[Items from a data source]

- - - - - - -

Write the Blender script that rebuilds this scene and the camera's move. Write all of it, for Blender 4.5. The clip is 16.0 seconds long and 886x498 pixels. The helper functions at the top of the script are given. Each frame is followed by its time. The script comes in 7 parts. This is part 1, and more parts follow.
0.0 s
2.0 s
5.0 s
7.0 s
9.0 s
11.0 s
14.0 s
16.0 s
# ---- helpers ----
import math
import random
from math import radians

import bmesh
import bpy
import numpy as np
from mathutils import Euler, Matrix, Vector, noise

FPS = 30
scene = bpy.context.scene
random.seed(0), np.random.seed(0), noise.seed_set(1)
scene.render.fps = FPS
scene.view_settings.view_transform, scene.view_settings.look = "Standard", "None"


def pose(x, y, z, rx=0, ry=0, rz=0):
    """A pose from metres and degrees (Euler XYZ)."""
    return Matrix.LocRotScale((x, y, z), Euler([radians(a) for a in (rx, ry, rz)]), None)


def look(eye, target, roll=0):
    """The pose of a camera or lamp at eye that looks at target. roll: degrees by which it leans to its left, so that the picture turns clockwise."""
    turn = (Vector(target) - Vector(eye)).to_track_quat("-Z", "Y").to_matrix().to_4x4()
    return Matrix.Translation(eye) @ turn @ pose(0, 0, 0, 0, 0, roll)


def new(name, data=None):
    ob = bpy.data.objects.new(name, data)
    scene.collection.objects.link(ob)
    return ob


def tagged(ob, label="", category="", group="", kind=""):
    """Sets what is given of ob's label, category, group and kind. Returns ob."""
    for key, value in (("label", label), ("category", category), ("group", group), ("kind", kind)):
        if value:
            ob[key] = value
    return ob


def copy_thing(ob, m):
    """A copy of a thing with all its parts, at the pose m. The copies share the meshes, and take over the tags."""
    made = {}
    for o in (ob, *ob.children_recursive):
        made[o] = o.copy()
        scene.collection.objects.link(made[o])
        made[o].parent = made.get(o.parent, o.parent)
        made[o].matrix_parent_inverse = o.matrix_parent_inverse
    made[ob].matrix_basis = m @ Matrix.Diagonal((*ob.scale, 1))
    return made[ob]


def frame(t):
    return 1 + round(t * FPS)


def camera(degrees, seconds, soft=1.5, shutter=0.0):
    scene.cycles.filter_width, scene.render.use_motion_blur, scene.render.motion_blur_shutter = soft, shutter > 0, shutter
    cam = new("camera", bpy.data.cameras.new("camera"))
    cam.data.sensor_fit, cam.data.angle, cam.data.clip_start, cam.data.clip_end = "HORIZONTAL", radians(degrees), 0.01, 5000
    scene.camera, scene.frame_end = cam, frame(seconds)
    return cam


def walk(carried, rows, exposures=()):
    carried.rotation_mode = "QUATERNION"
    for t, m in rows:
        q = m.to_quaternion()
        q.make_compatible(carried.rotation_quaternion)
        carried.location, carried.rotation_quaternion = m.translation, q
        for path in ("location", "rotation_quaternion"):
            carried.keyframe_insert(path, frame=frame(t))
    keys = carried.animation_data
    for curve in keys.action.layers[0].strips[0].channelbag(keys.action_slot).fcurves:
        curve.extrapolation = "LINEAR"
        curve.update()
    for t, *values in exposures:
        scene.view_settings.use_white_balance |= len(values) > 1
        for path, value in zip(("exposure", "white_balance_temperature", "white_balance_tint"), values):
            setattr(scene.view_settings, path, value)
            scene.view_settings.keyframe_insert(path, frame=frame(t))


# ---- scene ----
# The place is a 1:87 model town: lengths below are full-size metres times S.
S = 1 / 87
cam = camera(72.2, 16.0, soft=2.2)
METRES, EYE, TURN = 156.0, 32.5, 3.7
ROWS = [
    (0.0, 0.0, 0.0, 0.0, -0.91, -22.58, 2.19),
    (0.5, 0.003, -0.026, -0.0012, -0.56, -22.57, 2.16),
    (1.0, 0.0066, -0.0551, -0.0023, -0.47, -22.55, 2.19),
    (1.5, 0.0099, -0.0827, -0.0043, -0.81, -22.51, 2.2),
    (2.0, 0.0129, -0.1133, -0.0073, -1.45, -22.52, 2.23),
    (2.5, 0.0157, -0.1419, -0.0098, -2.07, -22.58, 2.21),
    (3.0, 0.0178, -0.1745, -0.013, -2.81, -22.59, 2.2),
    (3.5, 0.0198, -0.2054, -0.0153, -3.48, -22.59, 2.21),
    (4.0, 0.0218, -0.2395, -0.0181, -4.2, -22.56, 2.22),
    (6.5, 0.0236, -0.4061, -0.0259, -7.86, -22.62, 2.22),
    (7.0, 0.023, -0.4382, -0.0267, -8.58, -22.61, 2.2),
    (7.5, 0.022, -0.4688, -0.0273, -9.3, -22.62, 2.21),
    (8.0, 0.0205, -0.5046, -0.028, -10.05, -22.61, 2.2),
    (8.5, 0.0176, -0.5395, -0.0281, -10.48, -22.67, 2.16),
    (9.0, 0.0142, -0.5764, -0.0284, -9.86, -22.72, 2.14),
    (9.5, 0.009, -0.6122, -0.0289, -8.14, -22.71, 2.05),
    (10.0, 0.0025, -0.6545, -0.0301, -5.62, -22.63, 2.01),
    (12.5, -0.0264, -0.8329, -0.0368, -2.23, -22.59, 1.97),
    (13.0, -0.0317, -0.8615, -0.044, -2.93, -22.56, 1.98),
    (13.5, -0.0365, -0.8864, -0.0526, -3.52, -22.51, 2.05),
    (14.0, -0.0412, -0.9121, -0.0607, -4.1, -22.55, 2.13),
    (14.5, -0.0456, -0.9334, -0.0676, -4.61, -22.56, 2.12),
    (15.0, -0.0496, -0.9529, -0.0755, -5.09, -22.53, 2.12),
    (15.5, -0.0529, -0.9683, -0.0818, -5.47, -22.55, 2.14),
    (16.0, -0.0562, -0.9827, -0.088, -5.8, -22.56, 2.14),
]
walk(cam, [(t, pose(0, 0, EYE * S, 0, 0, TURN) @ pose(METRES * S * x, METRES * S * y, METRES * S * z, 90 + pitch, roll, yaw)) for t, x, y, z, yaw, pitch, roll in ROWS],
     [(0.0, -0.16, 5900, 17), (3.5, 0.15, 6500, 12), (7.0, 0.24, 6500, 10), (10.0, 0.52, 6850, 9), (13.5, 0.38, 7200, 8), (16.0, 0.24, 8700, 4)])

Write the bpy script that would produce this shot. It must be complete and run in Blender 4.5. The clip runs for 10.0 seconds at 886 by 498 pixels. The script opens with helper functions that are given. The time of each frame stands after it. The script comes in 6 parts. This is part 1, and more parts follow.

- - - - - - -

SHORT TASK »
Extract the lines from the line with "shutter > 0, shutter" to the line with "for path, value", inclusive, reproducing them exactly and leaving out every other line.

COMPLETE OUTPUT »
    scene.cycles.filter_width, scene.render.use_motion_blur, scene.render.motion_blur_shutter = soft, shutter > 0, shutter
    cam = new("camera", bpy.data.cameras.new("camera"))
    cam.data.sensor_fit, cam.data.angle, cam.data.clip_start, cam.data.clip_end = "HORIZONTAL", radians(degrees), 0.01, 5000
    scene.camera, scene.frame_end = cam, frame(seconds)
    return cam


def walk(carried, rows, exposures=()):
    carried.rotation_mode = "QUATERNION"
    for t, m in rows:
        q = m.to_quaternion()
        q.make_compatible(carried.rotation_quaternion)
        carried.location, carried.rotation_quaternion = m.translation, q
        for path in ("location", "rotation_quaternion"):
            carried.keyframe_insert(path, frame=frame(t))
    keys = carried.animation_data
    for curve in keys.action.layers[0].strips[0].channelbag(keys.action_slot).fcurves:
        curve.extrapolation = "LINEAR"
        curve.update()
    for t, *values in exposures:
        scene.view_settings.use_white_balance |= len(values) > 1
        for path, value in zip(("exposure", "white_balance_temperature", "white_balance_tint"), values):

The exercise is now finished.